A new study has taken a lesson from biology to show how the performance of lithium ion (Li-ion) batteries can be improved. A team from the University of Maryland, Baltimore County, borrowed a technique that organisms use to build the mineralized tissues that comprise bones, teeth and shell to show how biological molecules can latch onto nanoscale components, locking them into position to help produce high-performing Li-ion battery electrodes.

The development of mineralized tissues is helped by specialized peptides, organic molecules made by the cells of living things. These peptides can bind to the particular inorganic molecules required to create that tissue and hold them in place, but can also help create very fine structures with fabricated materials. In this study, presented at the 59th annual meeting of the Biophysical Society held recently in Baltimore, a bi-functional peptide that binds strongly to lithium manganese nickel oxide (LMNO) – used in the manufacture of cathodes in high-performance batteries – was isolated. The peptide locked onto nanosized particles of LMNO, connecting them to conductive components of a battery electrode, improving both its potential power and stability.

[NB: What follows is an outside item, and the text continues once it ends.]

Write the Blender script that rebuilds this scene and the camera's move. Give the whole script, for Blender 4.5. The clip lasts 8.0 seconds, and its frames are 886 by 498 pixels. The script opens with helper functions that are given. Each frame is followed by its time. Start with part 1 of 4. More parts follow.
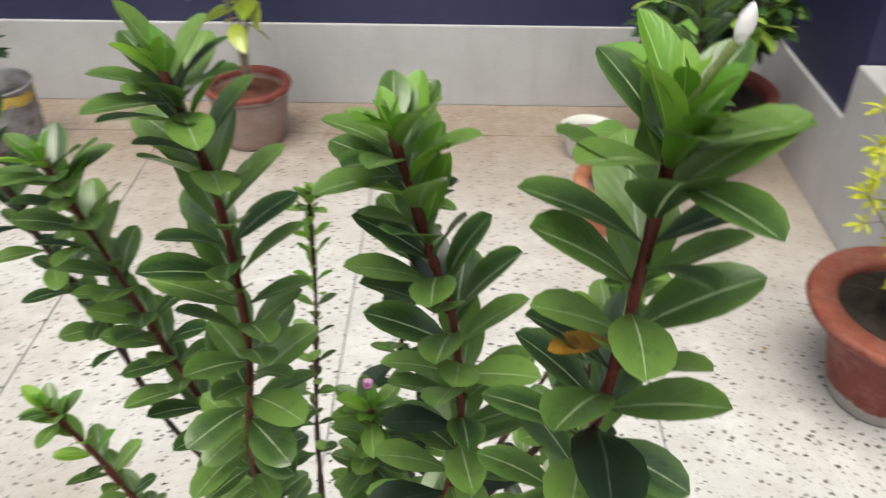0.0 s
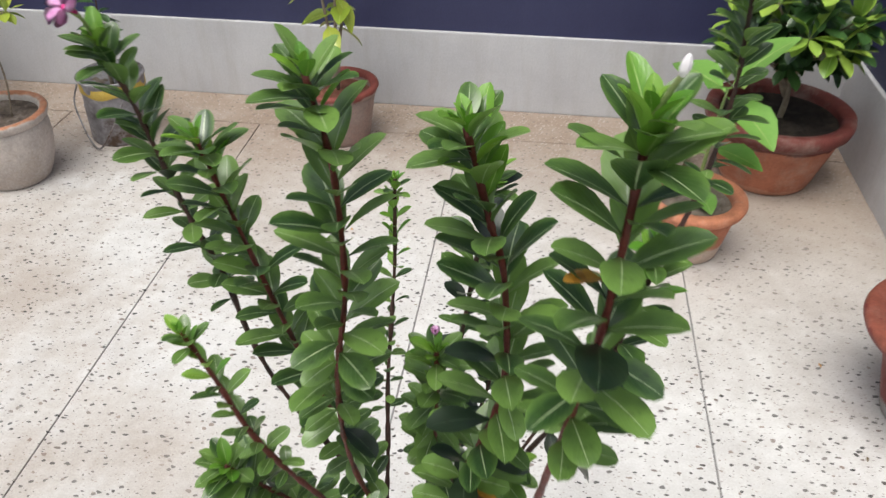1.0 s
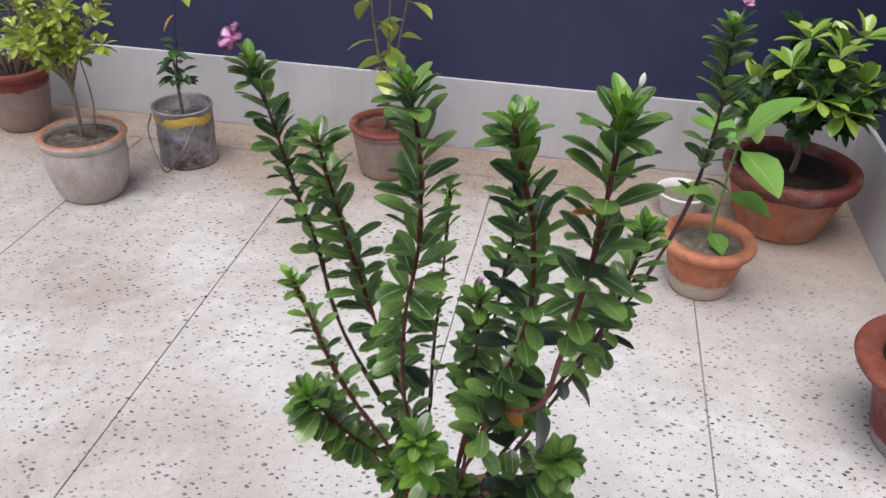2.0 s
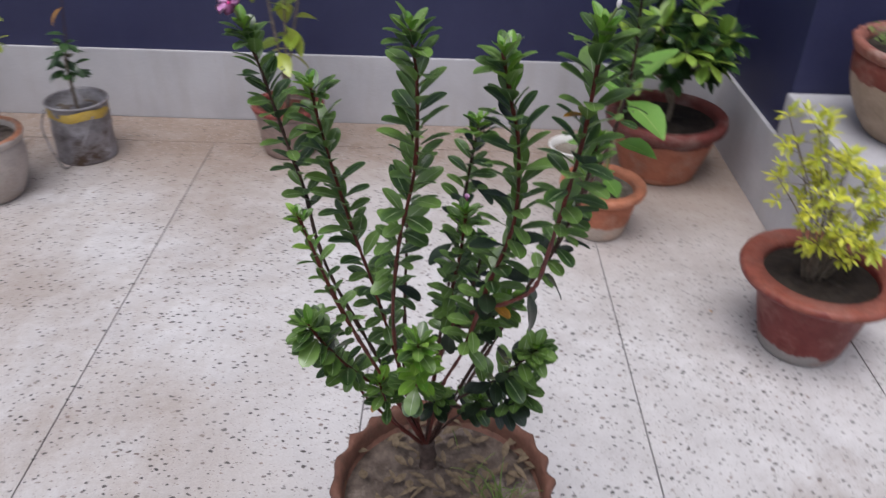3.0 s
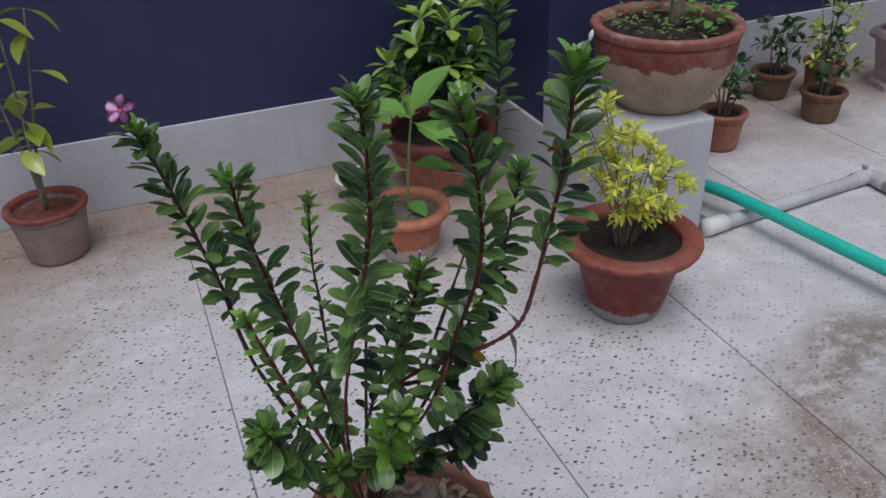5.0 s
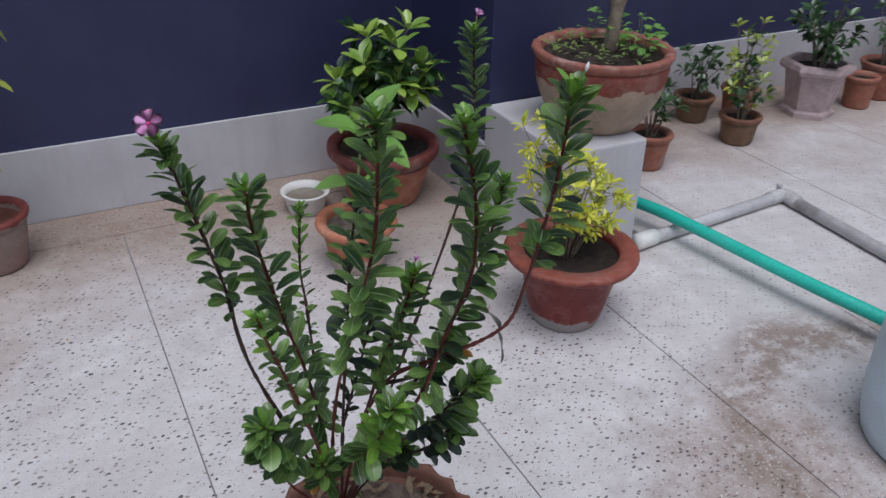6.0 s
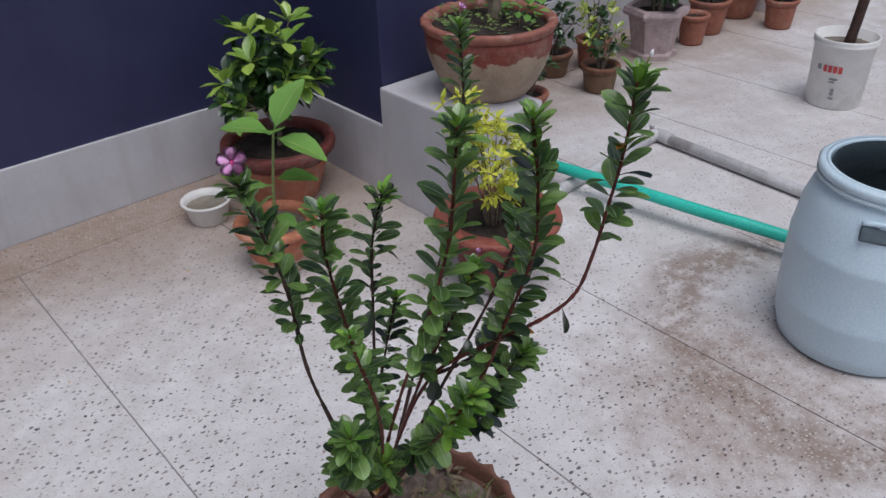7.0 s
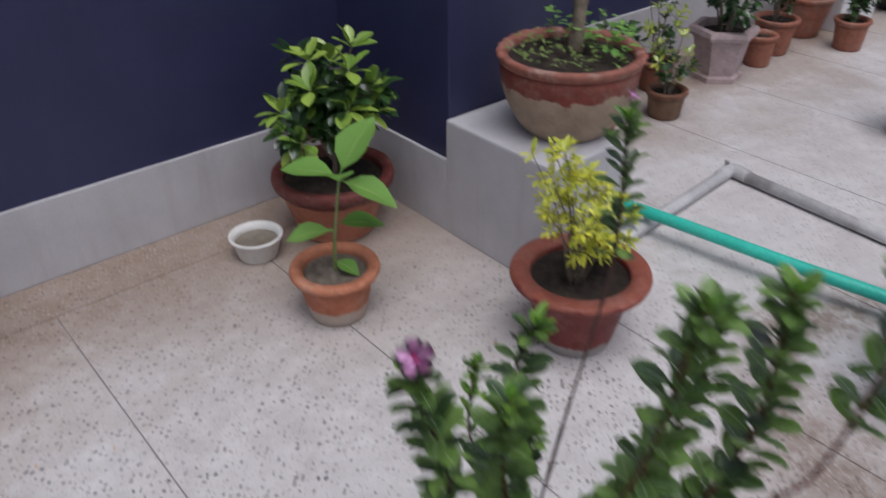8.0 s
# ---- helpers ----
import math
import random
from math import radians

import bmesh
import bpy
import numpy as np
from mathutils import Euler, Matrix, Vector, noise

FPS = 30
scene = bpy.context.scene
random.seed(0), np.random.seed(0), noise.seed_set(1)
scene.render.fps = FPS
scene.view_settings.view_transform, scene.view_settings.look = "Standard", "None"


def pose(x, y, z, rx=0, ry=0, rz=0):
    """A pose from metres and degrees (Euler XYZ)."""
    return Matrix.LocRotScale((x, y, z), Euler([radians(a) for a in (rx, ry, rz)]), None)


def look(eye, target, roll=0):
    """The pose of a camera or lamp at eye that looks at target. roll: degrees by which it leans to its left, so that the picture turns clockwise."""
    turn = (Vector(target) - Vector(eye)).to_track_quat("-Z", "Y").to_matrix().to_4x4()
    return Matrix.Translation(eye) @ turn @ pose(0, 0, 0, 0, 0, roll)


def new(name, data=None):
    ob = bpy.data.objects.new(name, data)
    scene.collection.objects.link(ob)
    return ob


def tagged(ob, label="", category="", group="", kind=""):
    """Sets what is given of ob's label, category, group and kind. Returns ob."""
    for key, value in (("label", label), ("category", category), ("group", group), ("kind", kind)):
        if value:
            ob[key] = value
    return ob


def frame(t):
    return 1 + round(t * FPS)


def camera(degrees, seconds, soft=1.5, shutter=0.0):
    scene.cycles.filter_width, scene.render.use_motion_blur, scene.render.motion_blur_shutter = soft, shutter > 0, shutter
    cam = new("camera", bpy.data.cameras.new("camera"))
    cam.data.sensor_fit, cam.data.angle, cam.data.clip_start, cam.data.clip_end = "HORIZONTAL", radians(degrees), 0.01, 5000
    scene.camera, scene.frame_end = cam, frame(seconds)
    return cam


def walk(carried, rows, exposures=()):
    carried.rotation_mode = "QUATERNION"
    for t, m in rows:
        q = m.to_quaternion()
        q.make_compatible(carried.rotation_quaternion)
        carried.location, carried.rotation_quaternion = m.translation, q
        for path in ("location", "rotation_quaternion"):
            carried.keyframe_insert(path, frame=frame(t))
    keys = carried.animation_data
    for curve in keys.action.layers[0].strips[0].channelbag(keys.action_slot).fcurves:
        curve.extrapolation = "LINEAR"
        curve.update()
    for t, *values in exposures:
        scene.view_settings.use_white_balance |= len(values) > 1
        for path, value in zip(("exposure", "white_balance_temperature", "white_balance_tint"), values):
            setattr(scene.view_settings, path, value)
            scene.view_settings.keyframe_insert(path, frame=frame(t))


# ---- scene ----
# ---- camera ----
cam = camera(57.5, 8.0, soft=1.4, shutter=0.5)
PATH = [
    (0, (0.125, -0.433, 1.115), (0.100, 0.774, 0.225), 0.3),
    (0.5, (0.139, -0.441, 1.137), (-0.048, 0.746, 0.239), -0.4),
    (1.0, (0.136, -0.523, 1.158), (-0.023, 0.679, 0.277), 0.2),
    (1.2, (0.137, -0.569, 1.173), (-0.024, 0.670, 0.342), 1.2),
    (2.3, (0.149, -0.782, 1.222), (-0.154, 0.895, 0.177), 1.9),
    (2.5, (0.147, -0.829, 1.225), (-0.117, 0.872, 0.207), 2.5),
    (3.0, (0.056, -0.864, 1.223), (0.064, 0.811, 0.131), 1.9),
    (3.5, (0.020, -0.871, 1.240), (0.182, 0.774, 0.114), -0.2),
    (4.0, (0.028, -0.898, 1.238), (0.160, 0.813, 0.210), 2.2),
    (4.5, (-0.049, -0.856, 1.233), (0.231, 0.850, 0.227), -0.7),
    (4.8, (-0.131, -0.803, 1.236), (0.440, 0.809, 0.207), -2.3),
    (5.0, (-0.145, -0.794, 1.237), (0.478, 0.801, 0.203), -2.3),
    (5.2, (-0.151, -0.800, 1.245), (0.502, 0.778, 0.204), -1.6),
    (6.3, (-0.304, -0.829, 1.275), (0.584, 0.668, 0.290), 0.1),
    (6.5, (-0.351, -0.783, 1.283), (0.622, 0.653, 0.288), -2.5),
    (7.0, (-0.455, -0.710, 1.310), (0.654, 0.572, 0.249), -1.6),
    (7.5, (-0.458, -0.615, 1.305), (0.659, 0.633, 0.212), 0.1),
    (8.0, (-0.419, -0.415, 1.353), (0.662, 0.875, 0.272), -0.5),
]
walk(cam, [(t, look(eye, target, roll)) for t, eye, target, roll in PATH],
     exposures=[(0, 0.84, 6900, 0), (1.2, 0.86, 6500, 4), (2.5, 0.50, 6300, 11), (3.0, 0.36, 6150, 12), (3.5, -0.10, 5900, 12), (4.0, -0.13, 5850, 12), (5.0, -0.10, 5850, 11), (6.5, 0.10, 5900, 11), (8.0, 0.0, 6100, 12)])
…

Images on the left show no specific interactions between cathode material LiNi0.5Mn1.5O4 and MWCNTs, observe formation of CNTs bundles that attached to material non-specifically during water evaporation from the TEM grid.  Images on the right indicate that presence of multifunctional 24-mer peptide with two binding domains, one for LMNO and another for CNTs, allows to form dispersed CNTs conjugated to LMNO particles at the nanoscale.
Images on the left show no specific interactions between cathode material LiNi0.5Mn1.5O4 and MWCNTs, observe formation of CNTs bundles that attached to material non-specifically during water evaporation from the TEM grid. Images on the right indicate that presence of multifunctional 24-mer peptide with two binding domains, one for LMNO and another for CNTs, allows to form dispersed CNTs conjugated to LMNO particles at the nanoscale.

Using the “phage display” approach, more than a billion potential peptides were screened to find one that would adhere strongly enough to LMNO. The new peptide was then combined with a previously isolated peptide that binds to carbon nanotubes, which can act as conductive nanowires. When these two specialized peptides are combined, they can form a “nanobridge” between the two components of the cathode, keeping them near one another to maintain a connection through multiple charging cycles. As researcher Evgenia Barannikova said, this helps to “prevent disaggregation of electroactive and conductive material, which currently results in loss of conductivity and low performance of some batteries”.

Nanostructured electrodes in Li-ion batteries offer advantages over bulk material electrodes, such as shorter distances for charge-carrying particles to travel and a high surface area, providing more active sites for electrochemical reactions to occur, potentially leading to lighter and longer-lasting batteries.

Studies into the surface interactions between solid-binding peptides and inorganic materials are also important for applications such as biomedicine, electronics, data storage, sensors, optics and catalysis. The team is now testing the efficiency of the new cathodes, and aim to produce an anode using similar techniques and integrate the two components, offering new ways of developing devices based on the assembly of materials at the nanoscale.